* start Material *
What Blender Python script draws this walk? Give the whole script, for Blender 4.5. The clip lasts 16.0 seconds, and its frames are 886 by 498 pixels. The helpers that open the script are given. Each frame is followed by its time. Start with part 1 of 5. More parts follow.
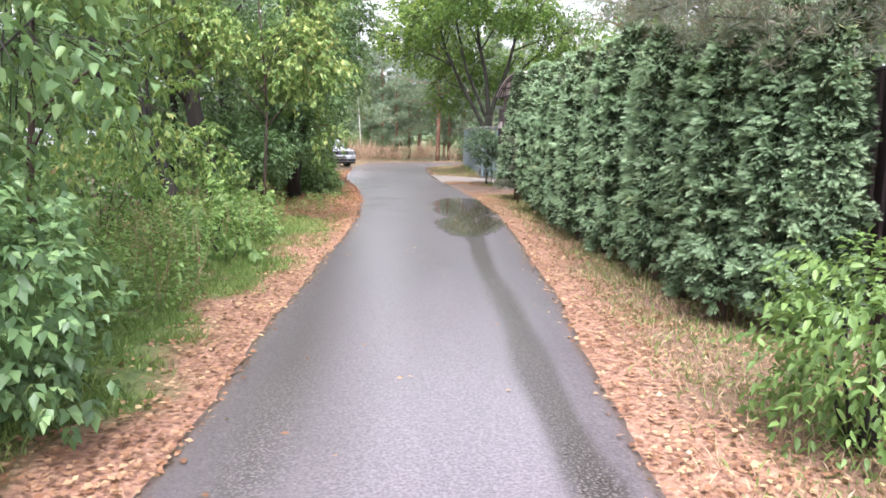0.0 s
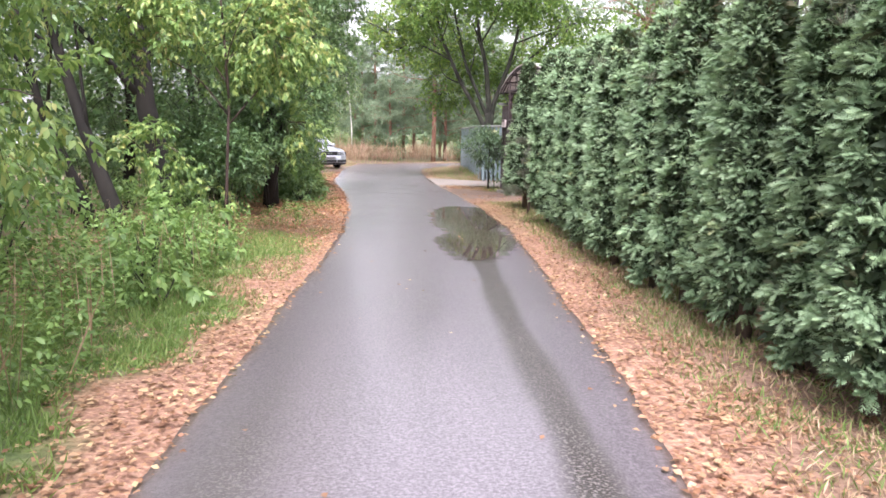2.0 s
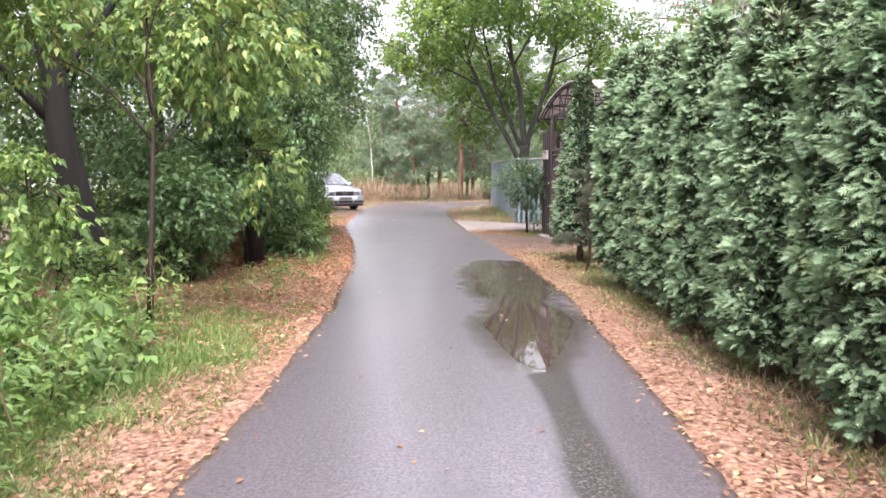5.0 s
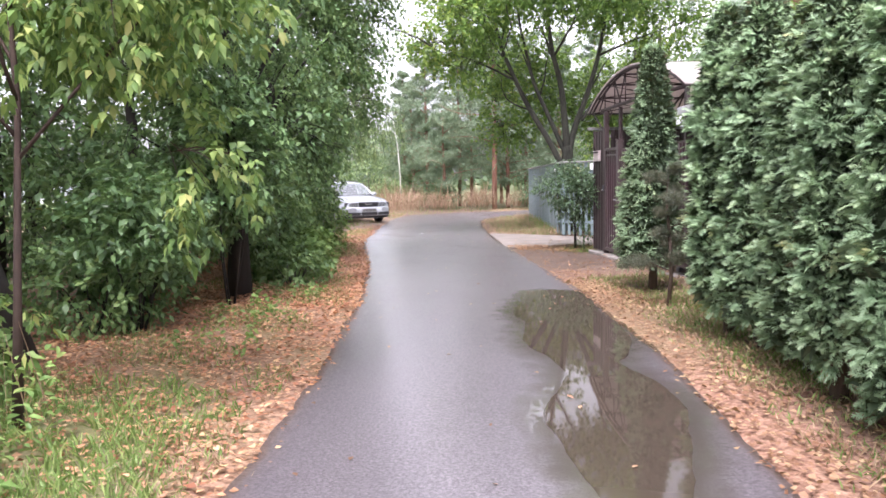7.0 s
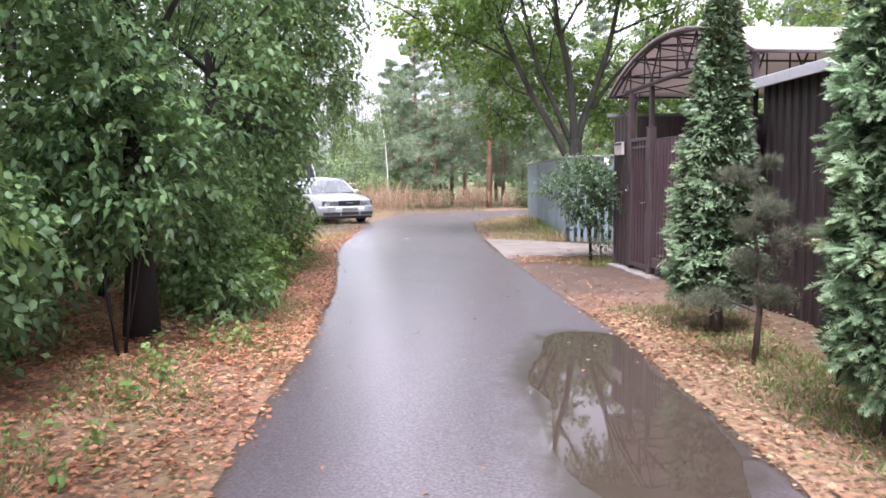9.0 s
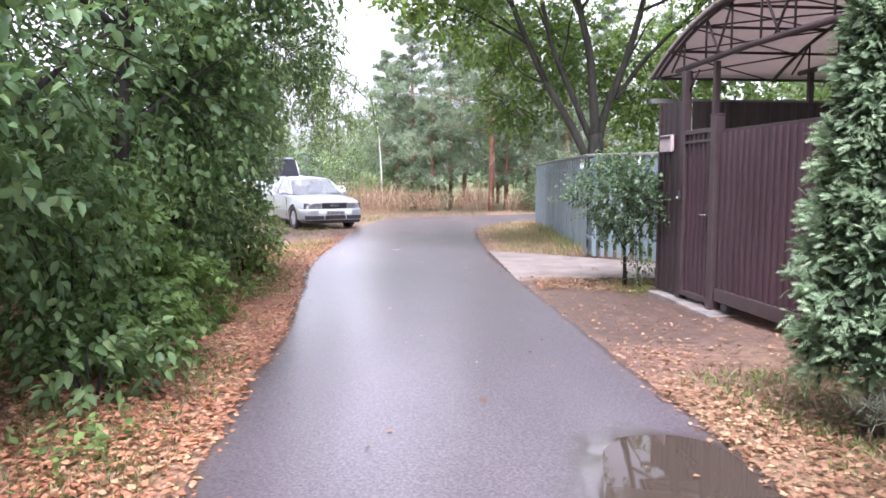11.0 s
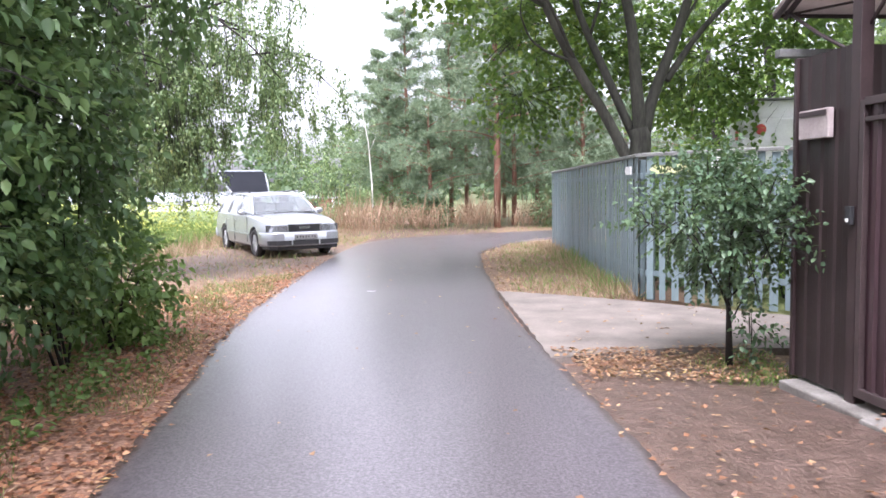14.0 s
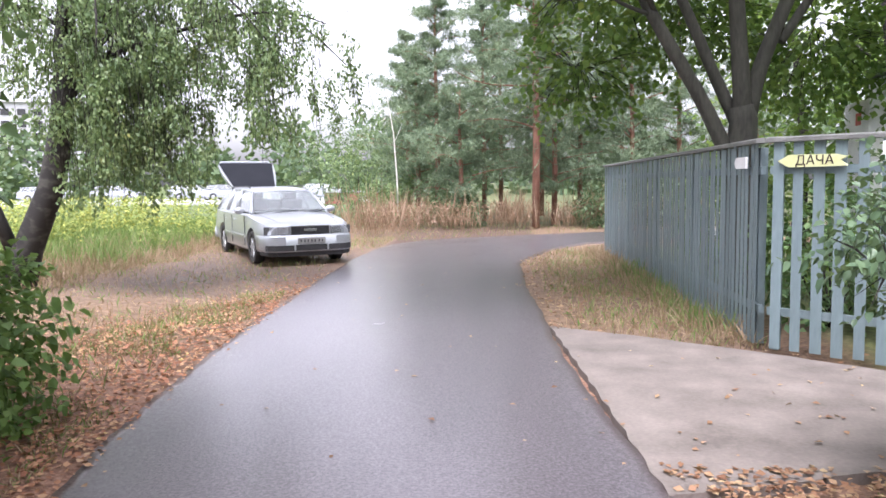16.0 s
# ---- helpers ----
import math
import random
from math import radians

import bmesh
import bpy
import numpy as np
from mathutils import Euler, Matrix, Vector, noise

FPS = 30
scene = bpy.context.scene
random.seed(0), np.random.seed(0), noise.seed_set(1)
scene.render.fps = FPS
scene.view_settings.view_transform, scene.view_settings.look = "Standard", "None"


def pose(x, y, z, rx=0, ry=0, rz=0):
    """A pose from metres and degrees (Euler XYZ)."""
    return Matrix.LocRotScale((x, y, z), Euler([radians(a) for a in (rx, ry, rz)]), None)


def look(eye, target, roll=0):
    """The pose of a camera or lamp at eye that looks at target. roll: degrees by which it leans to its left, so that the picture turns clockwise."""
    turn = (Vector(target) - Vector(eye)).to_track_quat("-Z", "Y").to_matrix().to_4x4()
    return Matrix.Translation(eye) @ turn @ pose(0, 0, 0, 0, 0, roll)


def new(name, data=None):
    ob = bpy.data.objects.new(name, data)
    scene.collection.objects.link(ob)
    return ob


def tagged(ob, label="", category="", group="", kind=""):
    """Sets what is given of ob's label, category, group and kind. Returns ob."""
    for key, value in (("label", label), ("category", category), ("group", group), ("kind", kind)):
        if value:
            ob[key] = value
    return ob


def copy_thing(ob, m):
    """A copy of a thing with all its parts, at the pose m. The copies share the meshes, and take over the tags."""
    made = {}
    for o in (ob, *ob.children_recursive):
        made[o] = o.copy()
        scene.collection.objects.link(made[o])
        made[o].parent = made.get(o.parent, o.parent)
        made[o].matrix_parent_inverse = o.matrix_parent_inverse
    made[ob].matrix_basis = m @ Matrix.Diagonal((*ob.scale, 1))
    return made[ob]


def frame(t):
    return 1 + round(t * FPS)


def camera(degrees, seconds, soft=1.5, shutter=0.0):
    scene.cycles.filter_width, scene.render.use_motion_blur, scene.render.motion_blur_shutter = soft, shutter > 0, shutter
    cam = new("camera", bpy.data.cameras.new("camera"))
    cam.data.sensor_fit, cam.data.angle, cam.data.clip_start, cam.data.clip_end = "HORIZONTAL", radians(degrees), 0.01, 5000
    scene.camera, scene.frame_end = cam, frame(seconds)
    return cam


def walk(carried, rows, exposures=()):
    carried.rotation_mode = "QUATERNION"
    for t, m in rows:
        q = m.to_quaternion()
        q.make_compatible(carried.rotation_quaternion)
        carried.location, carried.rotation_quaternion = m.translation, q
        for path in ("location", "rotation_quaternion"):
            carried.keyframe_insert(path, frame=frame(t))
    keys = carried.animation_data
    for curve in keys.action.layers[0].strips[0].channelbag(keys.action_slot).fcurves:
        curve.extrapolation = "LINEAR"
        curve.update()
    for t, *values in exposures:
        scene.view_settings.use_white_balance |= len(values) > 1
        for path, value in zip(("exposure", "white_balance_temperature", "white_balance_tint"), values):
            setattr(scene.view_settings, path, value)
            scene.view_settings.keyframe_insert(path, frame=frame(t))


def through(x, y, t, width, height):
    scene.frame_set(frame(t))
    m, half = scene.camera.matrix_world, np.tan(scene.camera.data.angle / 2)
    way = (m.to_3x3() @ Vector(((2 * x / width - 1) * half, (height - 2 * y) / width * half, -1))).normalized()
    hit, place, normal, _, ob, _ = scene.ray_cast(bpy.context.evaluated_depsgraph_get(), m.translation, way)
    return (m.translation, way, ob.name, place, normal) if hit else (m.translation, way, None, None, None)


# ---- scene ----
cam = camera(60.4, 16.0, soft=1.6)
METRES, EYE, TILT, LEAN, TURN = 20.8, 1.5, 3.7, -1.5, -3.0
ROWS = [
    (0.0, 0.0, 0.0, 0.0, -0.13, -12.21, 0.6),
    (0.5, 0.0007, 0.0255, -0.0016, -0.4, -12.18, 0.65),
    (1.0, -0.0006, 0.0521, -0.0028, -0.41, -12.44, 0.51),
    (1.5, -0.0034, 0.0808, -0.0048, -0.59, -12.6, 0.29),
    (2.0, -0.0041, 0.1088, -0.0067, -0.54, -12.27, 0.47),
    (2.5, -0.0056, 0.1378, -0.0096, -0.63, -12.08, 0.45),
    (3.0, -0.0035, 0.1674, -0.0121, -0.66, -12.26, 0.8),
    (3.5, -0.004, 0.1961, -0.0141, -0.61, -11.21, 0.78),
    (4.0, -0.0034, 0.2256, -0.0166, -0.35, -10.27, 1.05),
    (4.5, -0.005, 0.2533, -0.0186, 0.39, -9.49, 1.14),
    (5.0, -0.0055, 0.2817, -0.0209, 1.38, -9.43, 1.56),
    (7.5, -0.0108, 0.4407, -0.032, 3.84, -8.7, 2.81),
    (8.0, -0.0128, 0.474, -0.0342, 3.31, -9.15, 2.47),
    (8.5, -0.0131, 0.5066, -0.0358, 3.22, -9.08, 2.43),
    (11.0, -0.0199, 0.6682, -0.0456, 3.17, -9.09, 1.72),
    (11.5, -0.0204, 0.6998, -0.0472, 3.32, -7.83, 1.84),
    (12.0, -0.0225, 0.7321, -0.0492, 3.08, -7.82, 1.92),
    (12.5, -0.0216, 0.7654, -0.0516, 3.28, -7.67, 2.2),
    (13.0, -0.0217, 0.7972, -0.0532, 3.26, -7.82, 2.39),
    (13.5, -0.0208, 0.83, -0.0556, 3.29, -8.26, 2.68),
    (14.0, -0.022, 0.8623, -0.0579, 3.4, -8.18, 2.8),
    (14.5, -0.0215, 0.8958, -0.0593, 3.61, -7.81, 2.92),
    (15.0, -0.0243, 0.929, -0.0616, 4.04, -7.64, 2.69),
    (15.5, -0.0263, 0.9631, -0.0629, 4.86, -8.3, 2.6),
    (16.0, -0.0311, 0.9962, -0.0646, 5.81, -8.53, 2.54),
]
walk(cam, [(t, pose(0, 0, EYE, TILT, LEAN, TURN) @ pose(METRES * x, METRES * y, METRES * z, 90 + pitch, roll, yaw)) for t, x, y, z, yaw, pitch, roll in ROWS],
     exposures=[(0.0, 1.90, 6150, 18), (1.0, 2.0, 6200, 20), (5.0, 1.97, 6250, 22), (8.0, 1.89, 6100, 23), (11.0, 1.95, 5900, 26), (13.5, 1.93, 5950, 22), (14.5, 1.91, 6000, 20), (16.0, 1.67, 6050, 20)])

# ---- world and light: bright overcast after rain ----
world = bpy.data.worlds.new("overcast")
scene.world = world
world.use_nodes = True
wn = world.node_tree.nodes
wl = world.node_tree.links
sky = wn.new("ShaderNodeTexSky")
sky.sky_type = "NISHITA"
sky.sun_disc = False
sky.sun_elevation = radians(60)
sky.sun_rotation = radians(186)
sky.dust_density = 4.0
cloud = wn.new("ShaderNodeHueSaturation")
cloud.inputs["Saturation"].default_value = 0.12
wl.new(sky.outputs[0], cloud.inputs["Color"])
wl.new(cloud.outputs[0], wn["Background"].inputs["Color"])
wn["Background"].inputs["Strength"].default_value = 0.15
sun_data = bpy.data.lights.new("sun", "SUN")
sun_data.energy = 1.5
sun_data.angle = radians(30)
sun_data.color = (1.0, 0.97, 0.93)
sun = new("sun", sun_data)
sun.matrix_world = look((0, 0, 30), (1.5, 15, 0))

# ---- materials ----
def nodes_of(name):
    m = bpy.data.materials.new(name)
    m.use_nodes = True
    nt = m.node_tree
    return m, nt, nt.nodes["Principled BSDF"]


def ramp_node(nt, fac, stops):
    r = nt.nodes.new("ShaderNodeValToRGB")
    while len(r.color_ramp.elements) < len(stops):
        r.color_ramp.elements.new(0.5)
    for e, (p, c) in zip(r.color_ramp.elements, stops):
        e.position = p
        e.color = (*c, 1)
    nt.links.new(fac, r.inputs["Fac"])
    return r.outputs["Color"]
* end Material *
_Task brief:_
Reproduce verbatim the lines above, from the line with "a thing with" through the line with "made[o].matrix_parent_inverse = o.matrix_parent_inverse".

_Exercise response:_
    """A copy of a thing with all its parts, at the pose m. The copies share the meshes, and take over the tags."""
    made = {}
    for o in (ob, *ob.children_recursive):
        made[o] = o.copy()
        scene.collection.objects.link(made[o])
        made[o].parent = made.get(o.parent, o.parent)
        made[o].matrix_parent_inverse = o.matrix_parent_inverse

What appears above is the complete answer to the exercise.